Material for this exercise>
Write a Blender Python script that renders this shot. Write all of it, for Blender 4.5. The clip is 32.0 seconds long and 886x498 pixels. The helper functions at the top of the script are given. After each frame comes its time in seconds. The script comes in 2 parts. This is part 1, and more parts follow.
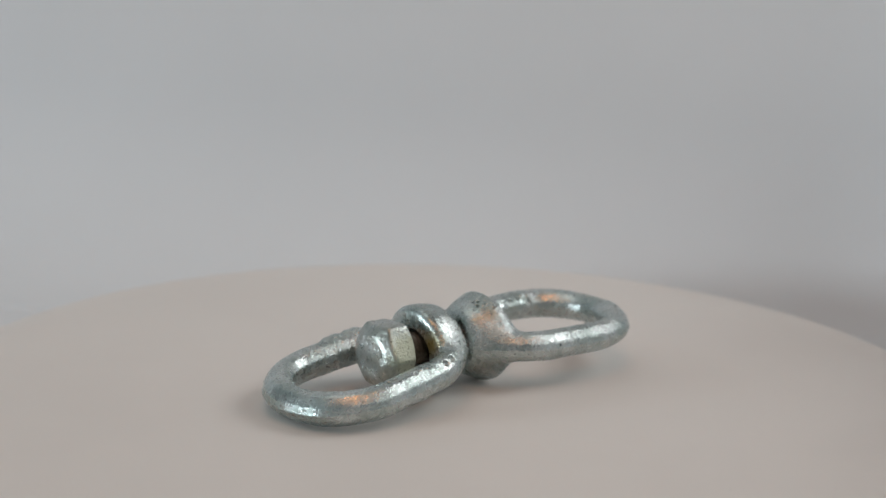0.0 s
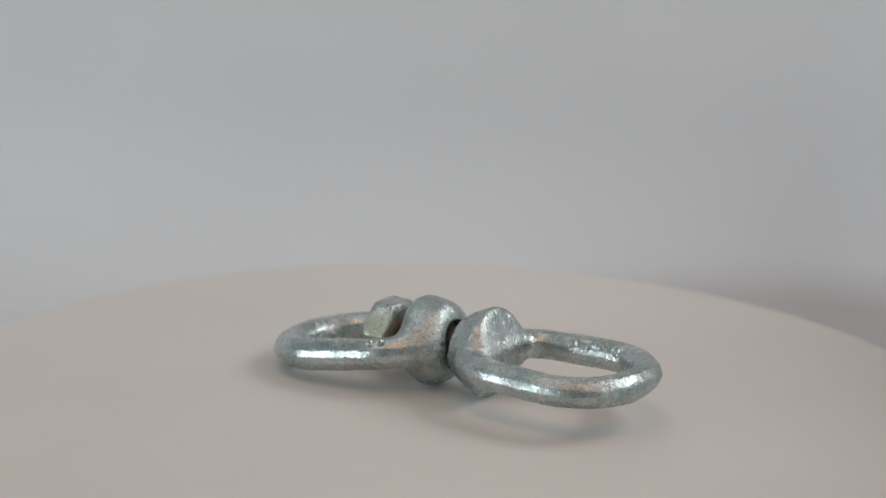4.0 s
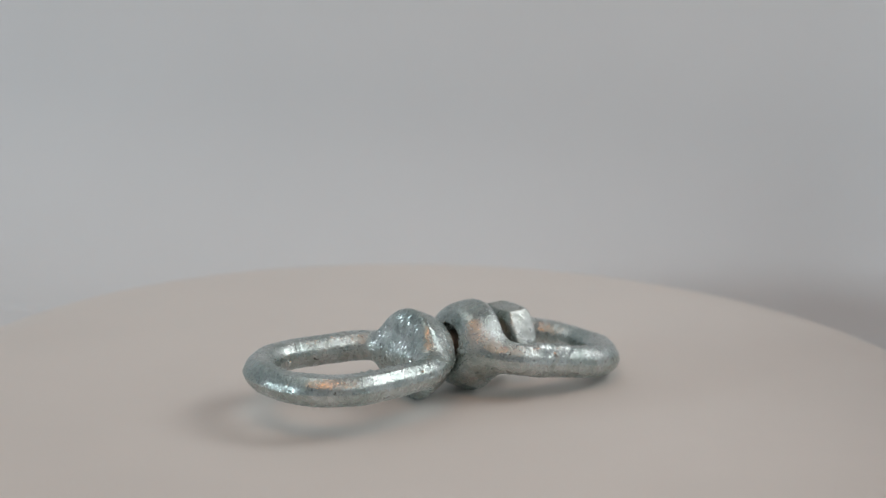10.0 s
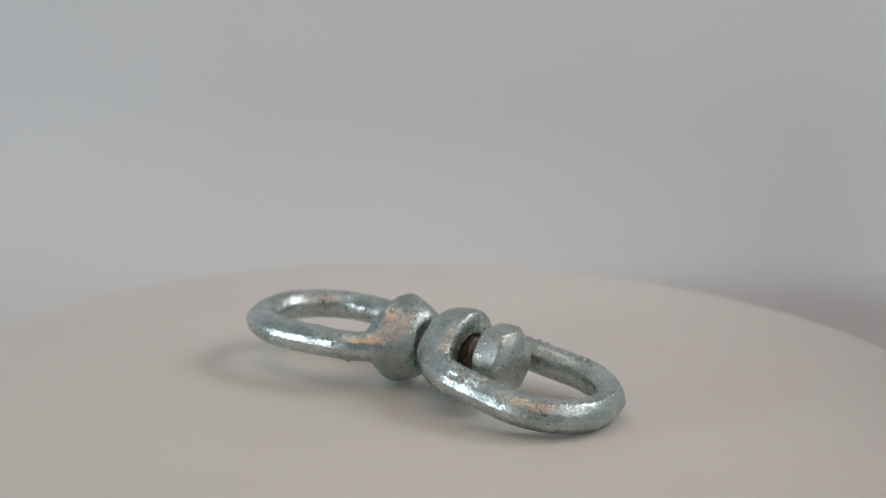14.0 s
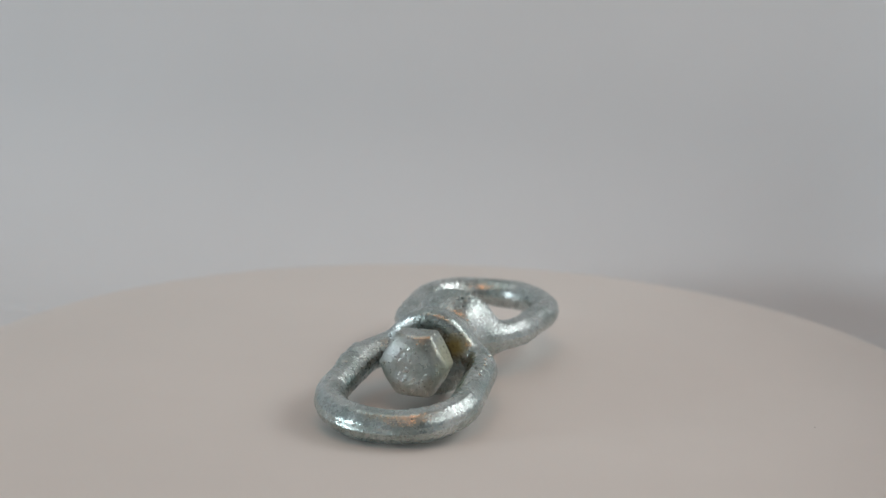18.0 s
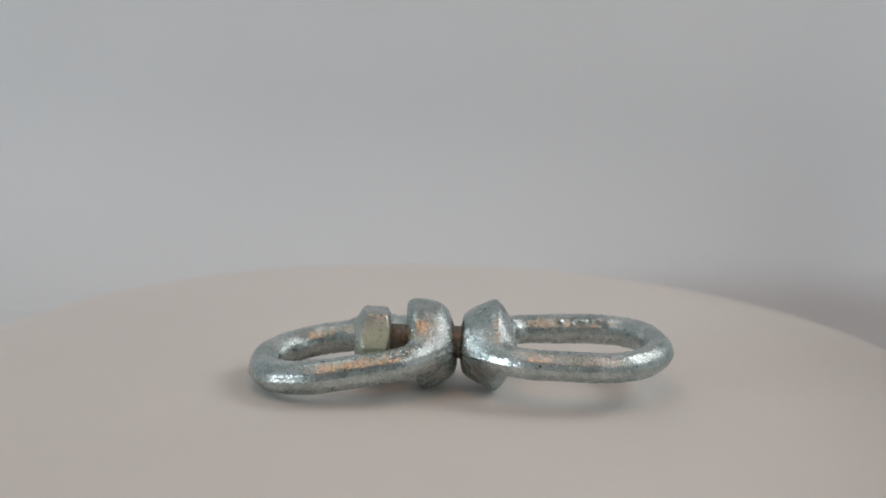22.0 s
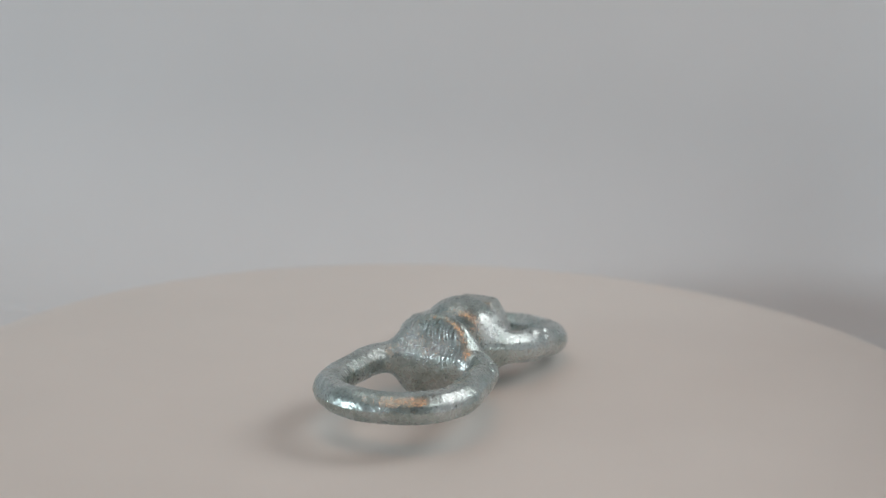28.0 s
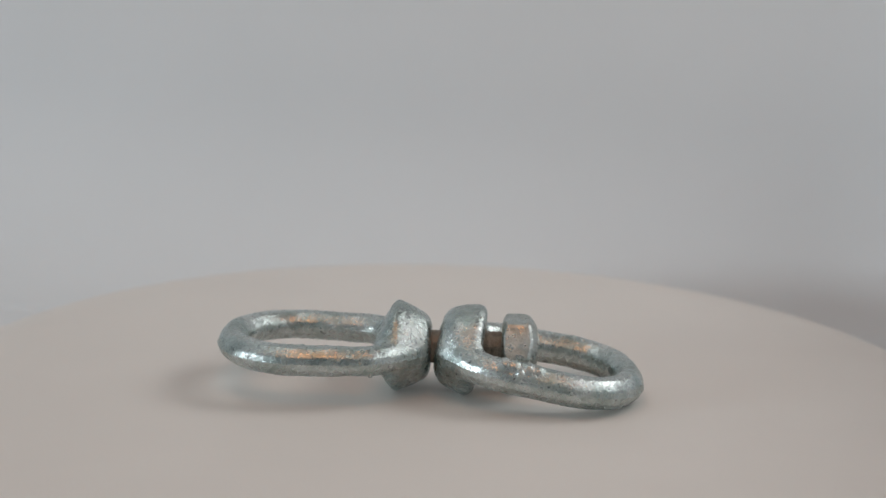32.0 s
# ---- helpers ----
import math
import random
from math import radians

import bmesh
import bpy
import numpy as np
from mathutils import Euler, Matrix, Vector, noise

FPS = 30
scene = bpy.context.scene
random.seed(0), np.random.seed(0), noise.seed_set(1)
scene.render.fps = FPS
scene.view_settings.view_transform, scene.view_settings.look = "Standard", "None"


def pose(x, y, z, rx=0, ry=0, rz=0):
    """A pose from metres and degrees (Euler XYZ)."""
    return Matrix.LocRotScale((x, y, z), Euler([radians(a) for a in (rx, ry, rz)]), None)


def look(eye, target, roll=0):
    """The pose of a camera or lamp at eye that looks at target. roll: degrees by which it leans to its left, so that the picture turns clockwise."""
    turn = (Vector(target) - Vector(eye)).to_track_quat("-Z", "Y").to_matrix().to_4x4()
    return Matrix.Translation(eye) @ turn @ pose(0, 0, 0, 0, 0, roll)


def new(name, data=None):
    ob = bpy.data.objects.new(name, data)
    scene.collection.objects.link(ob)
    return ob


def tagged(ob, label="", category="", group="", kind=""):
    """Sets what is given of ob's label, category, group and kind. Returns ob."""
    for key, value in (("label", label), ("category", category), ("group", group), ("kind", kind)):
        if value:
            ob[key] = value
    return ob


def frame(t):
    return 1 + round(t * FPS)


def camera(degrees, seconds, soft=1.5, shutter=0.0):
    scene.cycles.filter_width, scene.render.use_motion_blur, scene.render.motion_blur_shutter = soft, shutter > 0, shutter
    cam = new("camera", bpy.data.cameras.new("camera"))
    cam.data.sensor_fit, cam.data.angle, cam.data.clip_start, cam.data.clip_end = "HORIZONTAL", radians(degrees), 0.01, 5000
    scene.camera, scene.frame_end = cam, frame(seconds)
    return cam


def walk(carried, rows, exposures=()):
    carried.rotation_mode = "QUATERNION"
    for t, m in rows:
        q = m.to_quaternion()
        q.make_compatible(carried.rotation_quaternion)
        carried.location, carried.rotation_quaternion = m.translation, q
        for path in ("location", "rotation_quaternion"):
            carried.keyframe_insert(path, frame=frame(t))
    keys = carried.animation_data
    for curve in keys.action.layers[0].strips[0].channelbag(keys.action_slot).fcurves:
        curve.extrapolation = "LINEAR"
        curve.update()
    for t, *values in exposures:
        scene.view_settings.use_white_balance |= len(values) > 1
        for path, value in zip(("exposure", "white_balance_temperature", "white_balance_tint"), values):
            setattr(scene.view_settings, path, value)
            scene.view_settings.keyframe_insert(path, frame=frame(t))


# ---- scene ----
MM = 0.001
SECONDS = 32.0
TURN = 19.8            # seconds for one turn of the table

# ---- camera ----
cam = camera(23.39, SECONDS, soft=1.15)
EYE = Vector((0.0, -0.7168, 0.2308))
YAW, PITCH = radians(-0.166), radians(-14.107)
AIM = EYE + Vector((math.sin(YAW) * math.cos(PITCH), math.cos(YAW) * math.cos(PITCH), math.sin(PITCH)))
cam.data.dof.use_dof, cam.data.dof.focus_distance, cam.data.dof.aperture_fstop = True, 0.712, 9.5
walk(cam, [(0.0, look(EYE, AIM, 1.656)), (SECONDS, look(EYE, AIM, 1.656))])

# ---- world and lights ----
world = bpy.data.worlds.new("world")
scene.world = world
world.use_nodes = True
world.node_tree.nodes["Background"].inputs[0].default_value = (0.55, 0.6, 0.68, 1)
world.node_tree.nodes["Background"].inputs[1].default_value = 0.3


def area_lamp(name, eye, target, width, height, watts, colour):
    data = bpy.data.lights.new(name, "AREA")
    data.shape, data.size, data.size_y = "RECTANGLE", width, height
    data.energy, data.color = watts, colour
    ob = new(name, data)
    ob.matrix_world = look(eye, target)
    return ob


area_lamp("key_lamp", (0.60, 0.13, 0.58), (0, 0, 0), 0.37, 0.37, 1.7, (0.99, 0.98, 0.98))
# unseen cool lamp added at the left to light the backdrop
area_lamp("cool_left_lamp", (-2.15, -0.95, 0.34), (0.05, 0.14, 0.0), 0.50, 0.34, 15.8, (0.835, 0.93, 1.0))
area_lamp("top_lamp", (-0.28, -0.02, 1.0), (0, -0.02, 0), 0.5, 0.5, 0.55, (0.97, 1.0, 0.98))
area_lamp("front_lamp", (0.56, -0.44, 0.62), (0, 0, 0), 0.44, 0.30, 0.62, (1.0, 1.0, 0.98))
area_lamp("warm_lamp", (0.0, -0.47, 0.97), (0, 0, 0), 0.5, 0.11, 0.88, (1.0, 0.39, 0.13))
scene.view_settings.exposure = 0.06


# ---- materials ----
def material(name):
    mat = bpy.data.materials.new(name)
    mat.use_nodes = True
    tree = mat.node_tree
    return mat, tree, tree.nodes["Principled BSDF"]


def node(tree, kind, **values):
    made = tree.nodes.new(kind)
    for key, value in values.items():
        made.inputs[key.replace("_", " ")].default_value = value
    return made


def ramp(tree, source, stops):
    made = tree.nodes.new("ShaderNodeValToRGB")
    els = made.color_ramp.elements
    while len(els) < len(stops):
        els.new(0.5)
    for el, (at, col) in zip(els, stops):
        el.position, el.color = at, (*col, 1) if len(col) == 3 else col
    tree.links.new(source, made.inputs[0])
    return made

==

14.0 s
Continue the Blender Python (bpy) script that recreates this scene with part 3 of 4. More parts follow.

Written request> Skip the pictures. Set down only the lines from the one containing "Write a Blender" through the one containing "ob = bpy.data.objects.new(name, data)", exactly as they appear, ends included.

Correct response>
Write a Blender Python script that renders this shot. Write all of it, for Blender 4.5. The clip is 32.0 seconds long and 886x498 pixels. The helper functions at the top of the script are given. After each frame comes its time in seconds. The script comes in 2 parts. This is part 1, and more parts follow.
0.0 s
4.0 s
10.0 s
14.0 s
18.0 s
22.0 s
28.0 s
32.0 s
# ---- helpers ----
import math
import random
from math import radians

import bmesh
import bpy
import numpy as np
from mathutils import Euler, Matrix, Vector, noise

FPS = 30
scene = bpy.context.scene
random.seed(0), np.random.seed(0), noise.seed_set(1)
scene.render.fps = FPS
scene.view_settings.view_transform, scene.view_settings.look = "Standard", "None"


def pose(x, y, z, rx=0, ry=0, rz=0):
    """A pose from metres and degrees (Euler XYZ)."""
    return Matrix.LocRotScale((x, y, z), Euler([radians(a) for a in (rx, ry, rz)]), None)


def look(eye, target, roll=0):
    """The pose of a camera or lamp at eye that looks at target. roll: degrees by which it leans to its left, so that the picture turns clockwise."""
    turn = (Vector(target) - Vector(eye)).to_track_quat("-Z", "Y").to_matrix().to_4x4()
    return Matrix.Translation(eye) @ turn @ pose(0, 0, 0, 0, 0, roll)


def new(name, data=None):
    ob = bpy.data.objects.new(name, data)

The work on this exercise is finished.